** BEGIN Data lines **
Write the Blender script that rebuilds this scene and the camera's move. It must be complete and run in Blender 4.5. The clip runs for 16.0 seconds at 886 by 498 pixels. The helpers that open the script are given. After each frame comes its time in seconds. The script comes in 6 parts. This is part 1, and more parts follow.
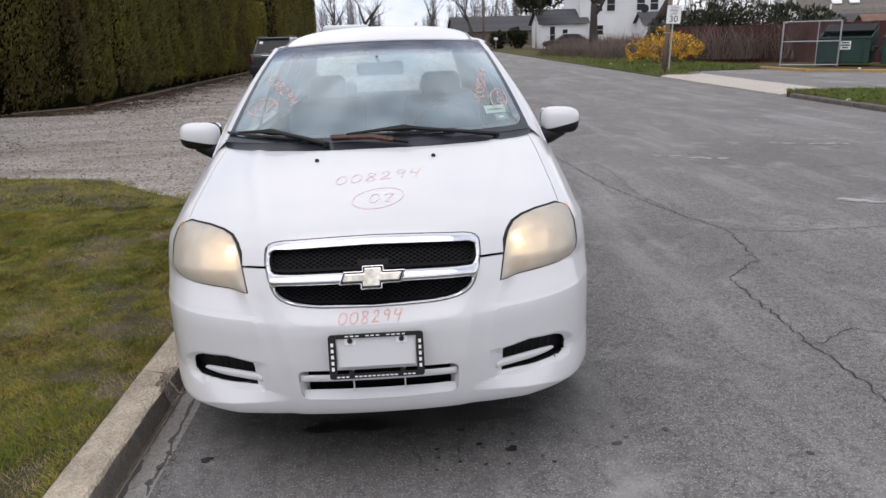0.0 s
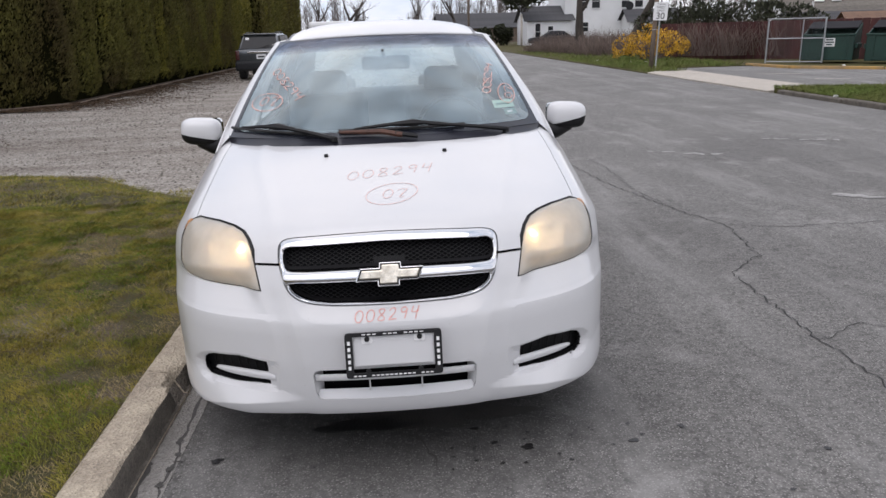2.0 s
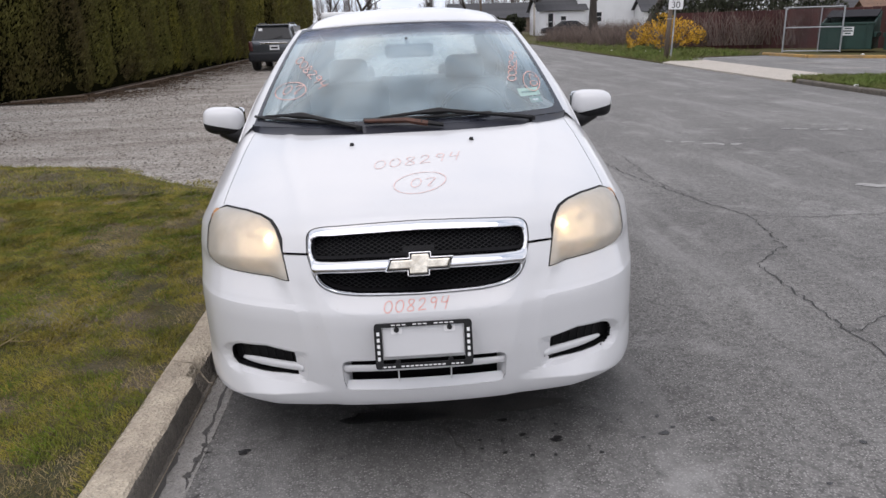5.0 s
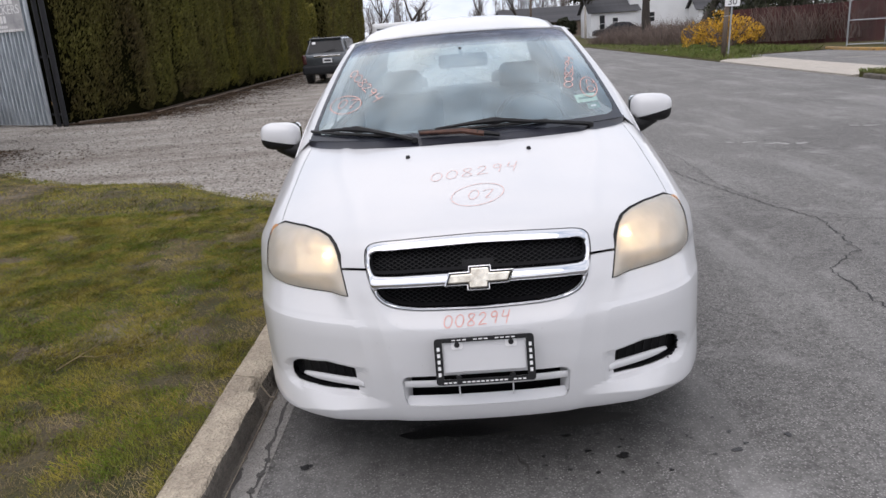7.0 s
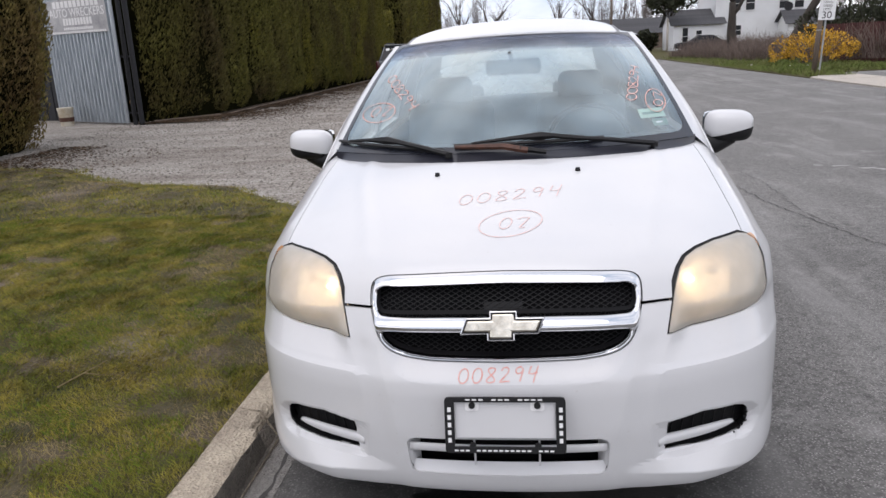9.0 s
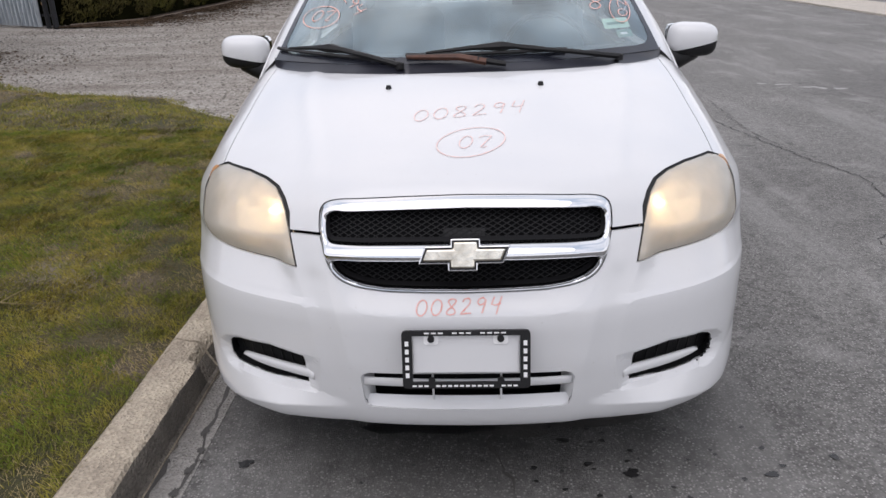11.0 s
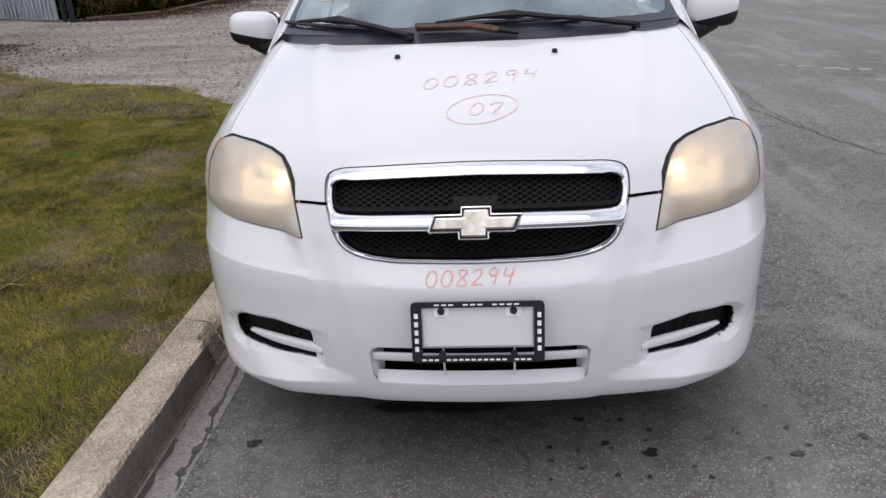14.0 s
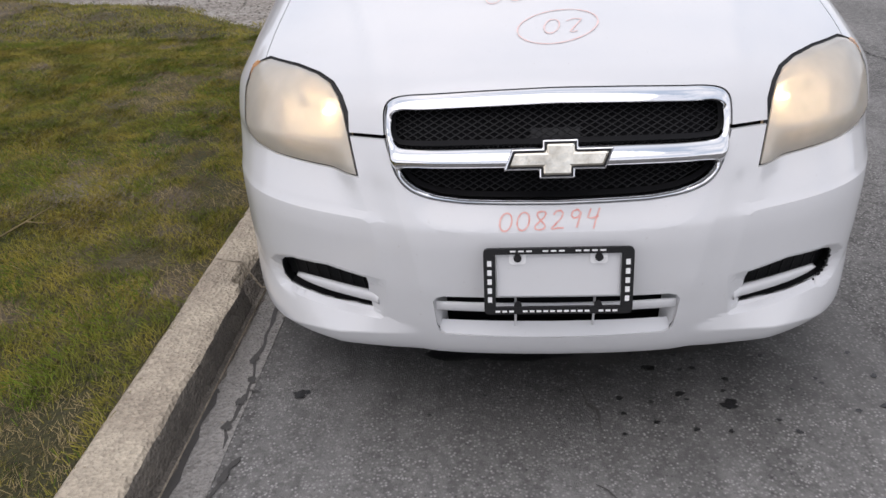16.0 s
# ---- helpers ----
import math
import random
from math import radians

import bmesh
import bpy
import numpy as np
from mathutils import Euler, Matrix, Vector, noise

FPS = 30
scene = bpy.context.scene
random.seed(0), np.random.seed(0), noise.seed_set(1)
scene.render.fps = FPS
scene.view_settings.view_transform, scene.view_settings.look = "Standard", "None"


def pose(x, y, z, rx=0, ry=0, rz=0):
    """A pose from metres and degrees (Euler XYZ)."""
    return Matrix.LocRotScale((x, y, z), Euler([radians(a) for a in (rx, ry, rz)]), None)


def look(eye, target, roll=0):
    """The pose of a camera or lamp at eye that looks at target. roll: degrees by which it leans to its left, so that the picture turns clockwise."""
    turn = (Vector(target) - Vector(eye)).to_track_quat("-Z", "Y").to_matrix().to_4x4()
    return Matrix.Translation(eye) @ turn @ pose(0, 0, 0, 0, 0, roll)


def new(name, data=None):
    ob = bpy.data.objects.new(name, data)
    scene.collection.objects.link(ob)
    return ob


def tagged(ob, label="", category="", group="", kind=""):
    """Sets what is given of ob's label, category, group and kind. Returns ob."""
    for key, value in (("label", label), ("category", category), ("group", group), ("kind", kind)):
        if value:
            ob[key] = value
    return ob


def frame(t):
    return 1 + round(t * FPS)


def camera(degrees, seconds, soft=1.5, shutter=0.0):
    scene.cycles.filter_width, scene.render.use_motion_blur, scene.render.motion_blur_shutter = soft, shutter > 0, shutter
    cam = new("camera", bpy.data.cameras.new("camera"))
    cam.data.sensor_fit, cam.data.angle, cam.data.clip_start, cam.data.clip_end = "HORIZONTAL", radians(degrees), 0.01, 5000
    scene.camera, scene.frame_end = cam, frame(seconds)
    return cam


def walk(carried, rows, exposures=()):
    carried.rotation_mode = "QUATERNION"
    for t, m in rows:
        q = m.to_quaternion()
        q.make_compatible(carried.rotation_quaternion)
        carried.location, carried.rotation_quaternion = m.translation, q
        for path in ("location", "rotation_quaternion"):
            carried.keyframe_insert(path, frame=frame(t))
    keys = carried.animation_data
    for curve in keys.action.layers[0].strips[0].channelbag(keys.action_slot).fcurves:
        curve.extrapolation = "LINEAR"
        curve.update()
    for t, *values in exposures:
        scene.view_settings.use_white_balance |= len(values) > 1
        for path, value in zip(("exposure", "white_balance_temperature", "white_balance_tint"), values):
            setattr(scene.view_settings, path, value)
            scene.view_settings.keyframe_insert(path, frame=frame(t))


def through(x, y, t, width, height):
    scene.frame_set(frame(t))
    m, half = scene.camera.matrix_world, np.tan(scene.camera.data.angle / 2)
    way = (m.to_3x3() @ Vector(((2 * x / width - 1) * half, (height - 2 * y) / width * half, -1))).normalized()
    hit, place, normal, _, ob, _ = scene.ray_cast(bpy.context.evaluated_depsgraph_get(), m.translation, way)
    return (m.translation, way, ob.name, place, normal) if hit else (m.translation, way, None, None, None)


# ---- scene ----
cam = camera(63.0, 16.0)
PATH = [
    (0, (0.148, -2.224, 1.489), (0.225, -0.307, 0.926), -1.7),
    (0.5, (0.052, -2.221, 1.479), (0.22, -0.306, 0.926), -0.6),
    (1, (-0.02, -2.209, 1.473), (0.303, -0.334, 0.858), -0.4),
    (1.5, (-0.007, -2.208, 1.473), (0.237, -0.33, 0.831), 0.9),
    (2, (0.043, -2.179, 1.477), (0.16, -0.266, 0.905), -1.6),
    (2.5, (0.058, -2.155, 1.481), (0.111, -0.236, 0.919), -3.3),
    (3, (0.055, -2.145, 1.478), (0.166, -0.235, 0.899), -2.4),
    (3.5, (0.048, -2.13, 1.478), (0.152, -0.221, 0.889), -2.5),
    (4, (0.03, -2.137, 1.47), (0.152, -0.236, 0.863), -1.3),
    (4.2, (0.013, -2.141, 1.464), (0.09, -0.237, 0.86), -1.9),
    (5.4, (-0.022, -2.146, 1.464), (0.075, -0.24, 0.872), -1.5),
    (6.3, (-0.055, -2.14, 1.458), (0.165, -0.248, 0.848), 3.8),
    (6.5, (-0.06, -2.156, 1.468), (0.024, -0.243, 0.892), -1.5),
    (7, (-0.032, -2.102, 1.474), (-0.095, -0.185, 0.905), -4.1),
    (7.5, (0.083, -2.002, 1.465), (-0.132, -0.08, 0.956), -3.1),
    (8, (0.126, -1.885, 1.443), (-0.218, 0.014, 0.919), -5.3),
    (8.2, (0.116, -1.846, 1.441), (-0.189, 0.06, 0.918), -4.8),
    (10.3, (0.064, -1.576, 1.414), (-0.132, 0.305, 0.765), -0.9),
    (10.5, (0.052, -1.567, 1.403), (-0.043, 0.307, 0.709), -1.0),
    (11, (0.025, -1.555, 1.409), (-0.058, 0.293, 0.649), -1.3),
    (11.5, (-0.014, -1.568, 1.409), (-0.118, 0.283, 0.66), -0.9),
    (12, (-0.034, -1.582, 1.417), (-0.085, 0.291, 0.718), -0.2),
    (12.5, (-0.058, -1.586, 1.414), (-0.134, 0.288, 0.72), -1.4),
    (13, (-0.054, -1.595, 1.391), (-0.127, 0.264, 0.657), -2.4),
    (13.5, (-0.009, -1.561, 1.356), (-0.095, 0.304, 0.637), -2.3),
    (14, (0.037, -1.515, 1.332), (-0.092, 0.323, 0.554), -2.2),
    (14.5, (0.081, -1.478, 1.326), (-0.082, 0.366, 0.568), -2.1),
    (15, (0.099, -1.456, 1.327), (-0.06, 0.384, 0.559), -2.2),
    (15.5, (0.065, -1.452, 1.321), (-0.152, 0.355, 0.493), -4.1),
    (16, (-0.128, -1.34, 1.292), (-0.269, 0.408, 0.329), -2.7),
]
walk(cam, [(t, look(eye, target, roll)) for t, eye, target, roll in PATH], [(0, -0.05, 6500, 17), (2, -0.11, 6500, 17), (3, -0.09, 6500, 17), (4, -0.06, 6500, 17), (6.5, -0.05, 6500, 17), (7.5, 0.02, 6500, 17), (8.2, 0.03, 6500, 17), (10.5, -0.05, 6500, 17), (16, -0.05, 6500, 17)])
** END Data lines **
**What to produce**.
Only lines belong in the copy: transcribe those from the start of the data through the line that contains "import numpy as np", and skip the pictures.

**Response**.
Write the Blender script that rebuilds this scene and the camera's move. It must be complete and run in Blender 4.5. The clip runs for 16.0 seconds at 886 by 498 pixels. The helpers that open the script are given. After each frame comes its time in seconds. The script comes in 6 parts. This is part 1, and more parts follow.
0.0 s
2.0 s
5.0 s
7.0 s
9.0 s
11.0 s
14.0 s
16.0 s
# ---- helpers ----
import math
import random
from math import radians

import bmesh
import bpy
import numpy as np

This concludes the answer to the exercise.